Syrie: résistance des forces kurdes, patrouilles russes après le retrait américain – Le Figaro

Au septième jour d’une offensive lancée par Ankara dans le nord-est de la Syrie, les forces kurdes opposent une résistance acharnée dans la ville frontalière clé de Ras al-Aïn tandis que l’armée syrienne a repris le contrôle de la ville de Minbej, plus à l’ouest. Le Figaro fait le point.

• L’armée syrienne a repris la ville de Minbej

Dans la ville de Minbej. Aaref WATAD / AFP

Les forces de Bachar al-Assad ont pris le contrôle de la totalité de la ville syrienne de Minbej et de ses environs, dans le cadre d’un déploiement destiné à contrer l’offensive turque, a indiqué Moscou ce mardi. «Les forces gouvernementales syriennes ont pris le contrôle total de la ville de Minbej et des localités avoisinantes», a déclaré le ministère russe de la Défense dans un communiqué.
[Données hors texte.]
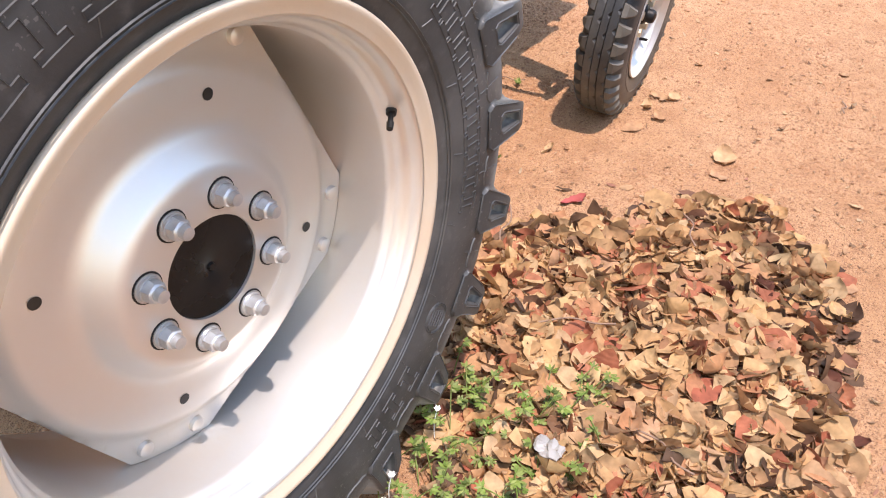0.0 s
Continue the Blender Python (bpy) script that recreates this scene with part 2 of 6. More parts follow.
def earth(name):
    """Red sandy earth: broad tints, dark patches, grains and a crumbly relief."""
    m = bpy.data.materials.new(name)
    m.use_nodes = True
    N, L = m.node_tree.nodes, m.node_tree.links
    p = N["Principled BSDF"]
    tc = N.new("ShaderNodeTexCoord")

    def fbm(scale, detail=6, rough=0.6):
        n = N.new("ShaderNodeTexNoise")
        n.inputs["Scale"].default_value, n.inputs["Detail"].default_value, n.inputs["Roughness"].default_value = scale, detail, rough
        L.new(tc.outputs["Object"], n.inputs["Vector"])
        return n.outputs["Fac"]

    def mixed(fac, lo, hi, a, b):
        mr = N.new("ShaderNodeMapRange")
        mr.inputs[1].default_value, mr.inputs[2].default_value = lo, hi
        L.new(fac, mr.inputs[0])
        mx = N.new("ShaderNodeMixRGB")
        L.new(mr.outputs[0], mx.inputs[0])
        for i, c in ((1, a), (2, b)):
            if isinstance(c, tuple):
                mx.inputs[i].default_value = (*c, 1)
            else:
                L.new(c, mx.inputs[i])
        return mx.outputs[0]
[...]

Il a ajouté que la police militaire russe «mène des patrouilles aux frontières nord-ouest de la région, le long de la ligne de contact» entre les forces syriennes et turques.

En réaction, la coalition internationale anti-État islamique emmenée par les États-Unis a confirmé avoir quitté la ville de Minbej. «Les forces de la coalition effectuent un retrait délibéré du nord-est syrien. Nous avons quitté Minbej», a indiqué le porte-parole de la coalition internationale sur Twitter, le colonel Myles Caggins.

La Turquie a pour sa part affirmé ce mardi qu’elle poursuivrait son opération militaire dans le nord de la Syrie «avec ou sans le soutien» du monde et dénoncé le «sale marché» conclu entre les forces kurdes et le régime de Damas.

• Nouvelle réunion du Conseil de sécurité mercredi

Les membres européens du Conseil de sécurité de l’ONU ont demandé une nouvelle réunion à huis clos sur l’offensive militaire turque en Syrie qui devrait se tenir mercredi en fin de matinée, selon des sources diplomatiques. La session a été demandée par la Belgique, l’Allemagne, la France, la Pologne et le Royaume-Uni. Une première réunion jeudi dernier s’était soldée par des divisions du Conseil et une déclaration des seuls Européens réclamant l’arrêt de l’offensive turque. La Russie et la Chine avaient ensuite bloqué vendredi un texte des États-Unis exigeant aussi l’arrêt des opérations turques dans le nord de la Syrie.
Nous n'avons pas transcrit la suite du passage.